South Africa's energy crisis has many dimensions, from political and economic to technical and environmental. Recently, the country's power utility, Eskom, has been generating only about 60% of its capacity and has had to restrict usage to prevent a regional blackout.
Eskom's new chief executive officer has affirmed the importance of demand management to handle the crisis. But his approach of merely "subsidising energy-efficient lightbulbs" won't cut it. The country needs drastic interventions—and the elements of the fourth industrial revolution are available to make this possible. These are: wireless connectivity, the internet of things, big data analysis, machine learning, artificial intelligence and intelligent centralised control.
One of the biggest consumers of energy in South Africa is the electric water heater, or "geyser." The estimated 5.4 million electric water heaters in South African homes and public buildings use around 40 GWh of energy per day, draining more than 4 GW, 12% of operational capacity from the electricity grid at peak times.
What tends to be overlooked is that these water heaters are perfect for storing thermal energy. They absorb electrical energy when heating water, and discharge thermal energy later when the hot water is used, with little loss in between. This makes them well suited for flattening the grid's morning and evening demand peaks. Centrally switching them on during off-peak times would distribute demand for electricity more evenly through the day.
The benefits of scheduling heaters don't stop there though. Our research has shown that the energy they guzzle, and the resulting emissions, can be significantly reduced too by applying optimal scheduling—also see our helpful online calculator.
Two thorny issues compete with demand and energy management in water heating. One is customer satisfaction. The most energy-efficient and demand-optimal water heater is one that is never turned on, but who wants a cold shower?

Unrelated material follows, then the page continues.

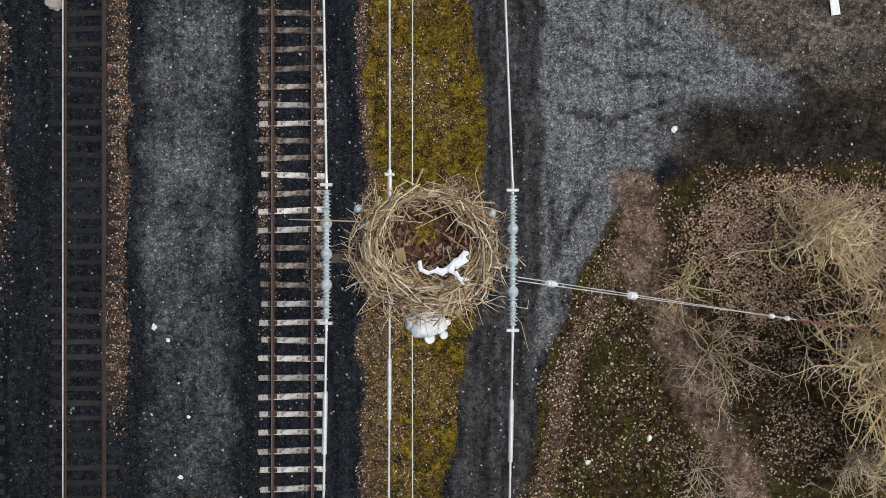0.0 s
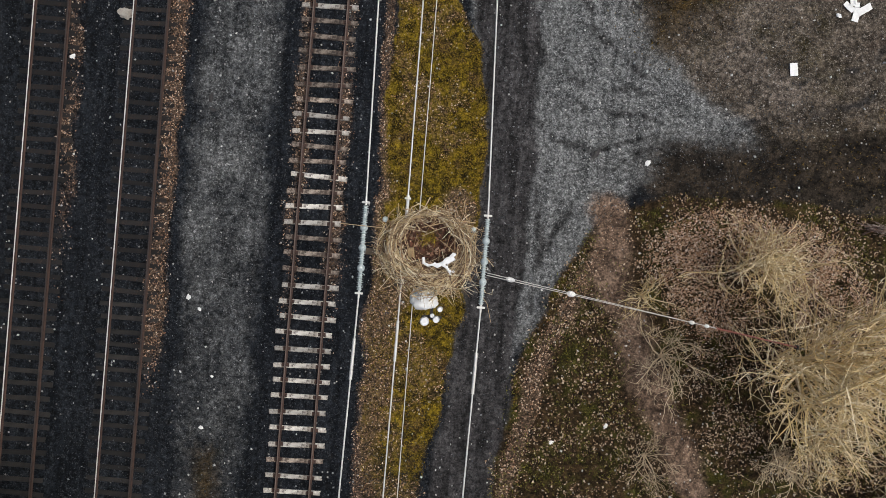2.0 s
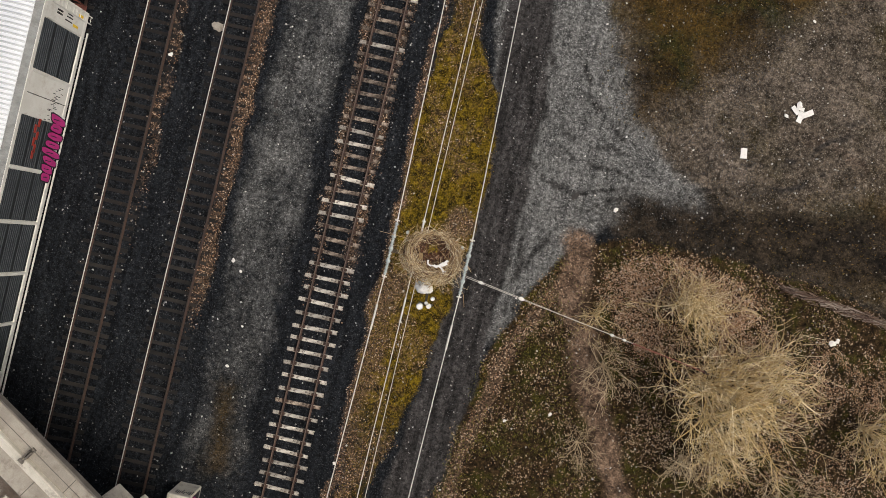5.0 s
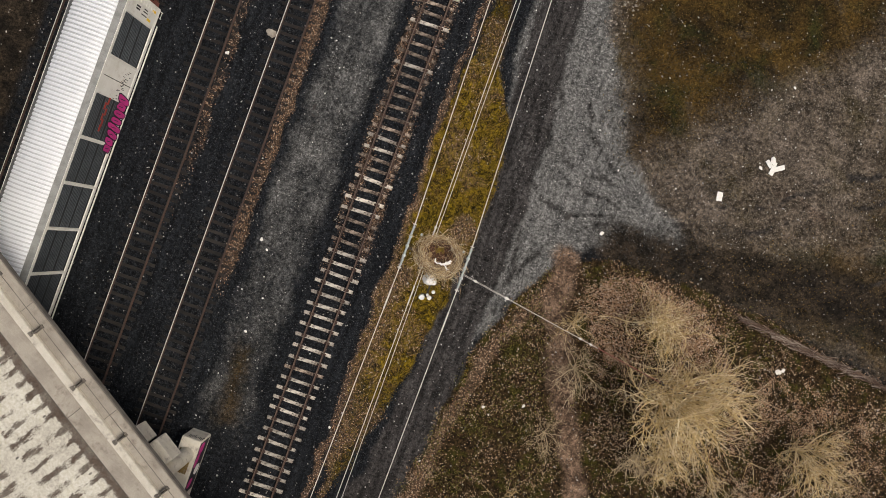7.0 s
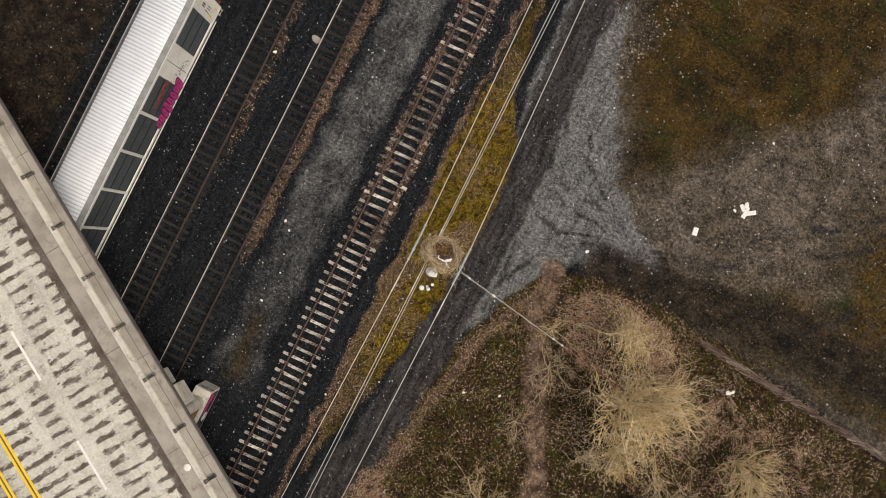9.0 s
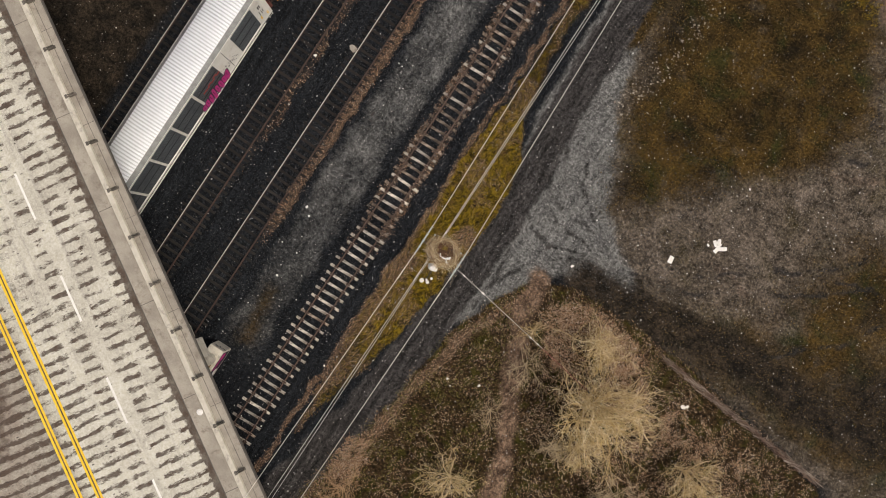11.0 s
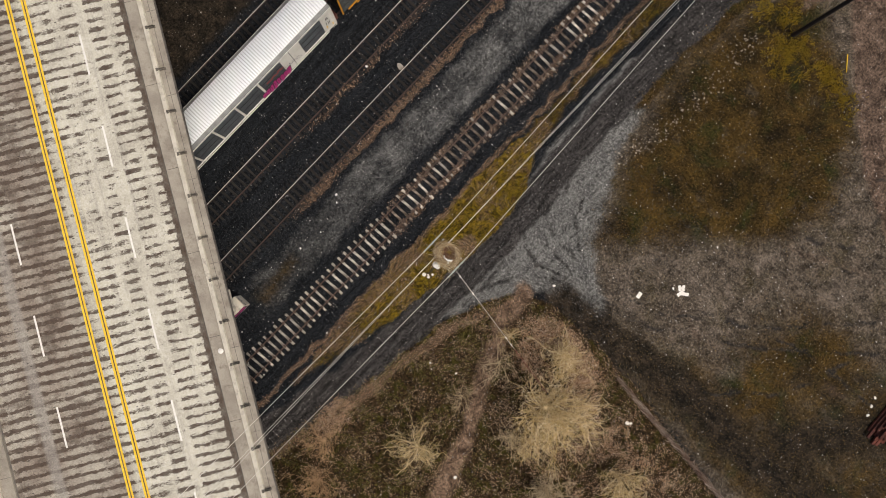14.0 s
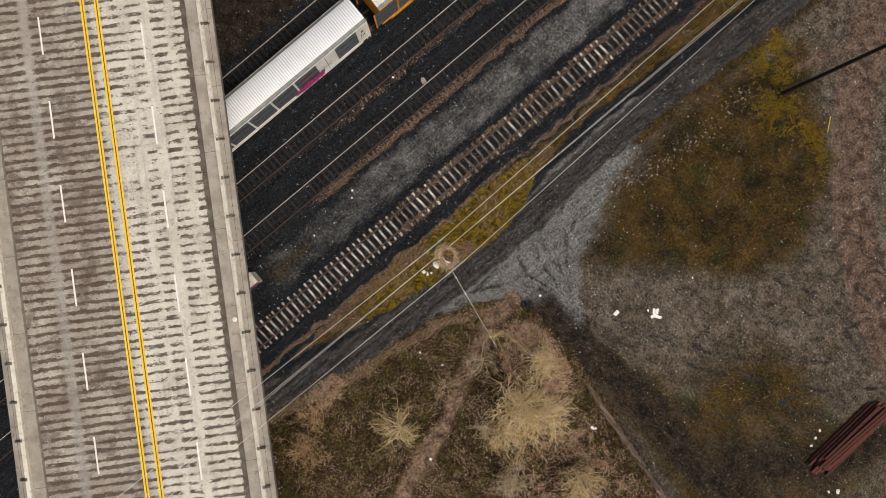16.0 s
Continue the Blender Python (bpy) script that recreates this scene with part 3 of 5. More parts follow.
railway_track(-5.72, -28, 48, TIE_PALE, "railway track with pale weathered sleepers and rusty rails", "yard tracks", 0.69, RAIL_TOP, 0.0, 1)
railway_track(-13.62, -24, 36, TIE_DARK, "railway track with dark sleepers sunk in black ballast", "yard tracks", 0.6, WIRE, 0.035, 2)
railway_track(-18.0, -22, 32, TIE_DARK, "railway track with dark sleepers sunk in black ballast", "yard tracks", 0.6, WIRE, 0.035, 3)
railway_track(-22.85, -20, 30, TIE_DARK, "railway track under the freight cars", "yard tracks", 0.6, RAIL_TOP, 0.03, 4)
railway_track(-26.85, -18, 28, TIE_DARK, "railway track with dark sleepers beyond the freight cars", "yard tracks", 0.6, WIRE, 0.035, 5)

# ---- road bridge over the yard ----
BRIDGE_M = pose(-29.43, -1.39, 0, 0, 0, -32.29)
B0, B1, DECK = -70.0, 110.0, 10.05


def deck_material():
    """Pale worn concrete with brown rows of stain across the lanes, in columns where the wheels and gutters run."""
    m, nt, b = node_mat("stained_bridge_deck")
    v = coords(nt)
    sep = nt.nodes.new("ShaderNodeSeparateXYZ")
    nt.links.new(v, sep.inputs[0])
    along, across = sep.outputs[0], sep.outputs[1]

    def column(at, half, soft):
        return step(nt, calc(nt, "ABSOLUTE", calc(nt, "SUBTRACT", across, at)), half + soft, half)

    def add(total, value, share):
        return calc(nt, "MULTIPLY_ADD", value, share, total)

    patch = step(nt, tex(nt, v, 0.35, 5, 0.65), 0.35, 0.7)
    c = mixc(nt, patch, (0.67, 0.65, 0.555), (0.5, 0.475, 0.4))
    far_side = step(nt, across, -9.9, -11.2)
    rag = tex(nt, coords(nt, (4.5, 1.5, 1.0)), 1.0, 8, 0.8)
    # rows of unequal width across the deck
    pitch = calc(nt, "MULTIPLY_ADD", tex(nt, coords(nt, (1.0, 0.25, 1.0)), 0.9, 3), 0.55, calc(nt, "DIVIDE", along, 0.74))
    row = calc(nt, "FLOOR", pitch)
    off_row = calc(nt, "ABSOLUTE", calc(nt, "SUBTRACT", calc(nt, "FRACT", pitch), 0.5))
    comb = nt.nodes.new("ShaderNodeCombineXYZ")
    nt.links.new(calc(nt, "MULTIPLY", row, 7.31), comb.inputs[0])
    nt.links.new(calc(nt, "MULTIPLY", across, 0.55), comb.inputs[1])
    streak = tex(nt, comb.outputs[0], 1.0, 4, 0.6)
    stretch = tex(nt, coords(nt, (0.045, 0.1, 1.0)), 1.0, 3, 0.55)
    rough = calc(nt, "SUBTRACT", rag, 0.5)
    s = add(calc(nt, "SUBTRACT", streak, 0.5), calc(nt, "SUBTRACT", stretch, 0.47), 0.9)
    s = add(s, rough, 0.9)
    for at, half, soft, share in ((-2.75, 0.15, 0.7, 0.34), (-4.75, 0.35, 0.45, 0.2), (-6.85, 0.3, 0.4, 0.14), (-8.6, 0.7, 0.7, 0.08), (-12.4, 1.2, 0.9, 0.16),
                                  (-17.3, 0.8, 0.6, 0.14), (-16.05, 0.2, 0.4, -0.2), (-7.6, 0.2, 0.4, -0.08), (-5.8, 0.2, 0.3, -0.12)):
        s = add(s, column(at, half, soft), share)
    s = add(s, far_side, 0.14)
    width = add(calc(nt, "MULTIPLY_ADD", tex(nt, coords(nt, (0.9, 0.35, 1.0)), 1.0, 2), 0.42, -0.03), far_side, 0.03)
    band = step(nt, calc(nt, "SUBTRACT", add(width, rough, 1.15), off_row), -0.06, 0.07)
    stain = calc(nt, "MULTIPLY", band, step(nt, s, -0.06, 0.14))
    kerb = add(column(-2.35, 0.1, 0.75), calc(nt, "SUBTRACT", tex(nt, v, 1.5, 7, 0.75), 0.5), 1.6)
    stain = calc(nt, "MAXIMUM", stain, step(nt, kerb, 0.5, 0.75))
    blot = add(calc(nt, "MULTIPLY", far_side, 0.1), tex(nt, coords(nt, (0.5, 0.4, 1.0)), 1.0, 8, 0.72), 1.0)
    stain = calc(nt, "MAXIMUM", stain, calc(nt, "MULTIPLY", step(nt, blot, 0.58, 0.72), 0.7))
    brown = mixc(nt, tex(nt, v, 2.2, 6, 0.7), (0.03, 0.02, 0.014), (0.125, 0.086, 0.062))
    c = mixc(nt, calc(nt, "MULTIPLY", far_side, calc(nt, "MULTIPLY_ADD", step(nt, tex(nt, v, 0.22, 5, 0.65), 0.35, 0.65), 0.45, 0.35)), c, (0.22, 0.168, 0.132))
    # a film of dirt in long wheel tracks
    film = step(nt, tex(nt, coords(nt, (0.05, 1.5, 1)), 1.0, 5, 0.65), 0.5, 0.72)
    c = mixc(nt, calc(nt, "MULTIPLY", film, 0.42), c, (0.27, 0.245, 0.215))
    c = mixc(nt, calc(nt, "MULTIPLY", stain, calc(nt, "MULTIPLY_ADD", step(nt, tex(nt, v, 1.1, 5, 0.7), 0.3, 0.65), 0.2, 0.79)), c, brown)
    # clustered black oil drips
    c = mixc(nt, calc(nt, "MULTIPLY", column(-16.05, 0.25, 0.35), 0.5), c, (0.36, 0.34, 0.31))
    drip = step(nt, cells(nt, coords(nt, (1.6, 0.8, 1.0)), 2.3, "Distance"), 0.24, 0.12)
    few = step(nt, tex(nt, v, 0.8, 5, 0.7), 0.5, 0.6)
    c = mixc(nt, calc(nt, "MULTIPLY", calc(nt, "MULTIPLY", drip, few), 0.85), c, (0.05, 0.042, 0.035))
    g = tex(nt, v, 9, 6, 0.8)
    c = mixc(nt, 0.4, c, mixc(nt, step(nt, g, 0.25, 0.75), (0.0, 0.0, 0.0), (1.0, 1.0, 1.0)), "OVERLAY")
    nt.links.new(c, b.inputs["Base Color"])
    b.inputs["Roughness"].default_value = 0.85
    bump(nt, b, g, 0.3, 0.01)
    return m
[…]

The other is customer safety. A water heater running at a low temperature can promote the growth of harmful bacteria. We have detected potentially lethal Legionella bacteria in water heaters and downstream pipes, and even in heaters that are set to high temperatures.
What needs to be done
The bulk switching off of water heaters, called "ripple control," has been used to do demand management for decades. But this unidirectional approach is not enough to ensure energy savings, and could lead to unhappy users.
The problem can be overcome using the tools of the fourth industrial revolution. They can reduce the amount of energy that customers use to heat water, and thus the aggregate load on the grid, without sacrificing user satisfaction or encouraging disease. We have demonstrated this in our recently published paper on comfort, peak load and energy.
A network of smart water heaters is required to realise the full benefits of scheduling water heaters. These measure and report water and energy usage, remotely control the heating schedule and temperature of each water heater and can learn the user's behavioural patterns.
Individual water heaters could be switched on and off centrally at times that would distribute demand for electricity more evenly through the day while ensuring optimal energy savings for all. We developed and used such a network in our research and demonstrated the efficacy of such a solution.
By introducing individualised optimal temperature-schedule control, we showed that energy savings ranging from 8% to 18% are realistic. This is without taking into account the additional savings that'll result because unintentional hot water use will be at lower temperatures.
It also excludes the savings achieved through high-resolution smart-meter information leading to behavioural change. Taking these extras into account we observed energy savings of 29%, albeit in a small sample.
The ripple effect
Also, with the increased introduction of and dependence on unpredictable solar and wind power, a network of delay-tolerant smart water heaters could help stabilize the grid.
Insurers are likely to play intermediaries between the user and the utility, since smart water heaters limit damage that results from mechanical failures. With thousands of heaters under their control, they could then sell large-scale demand management as a service to the struggling utility, while providing a value-add service to customers. What's more, retrofitting existing water heaters will create jobs for installers and stimulate local manufacturing. Given the multidimensional impact of blackouts, all new water heaters should be smart from the outset.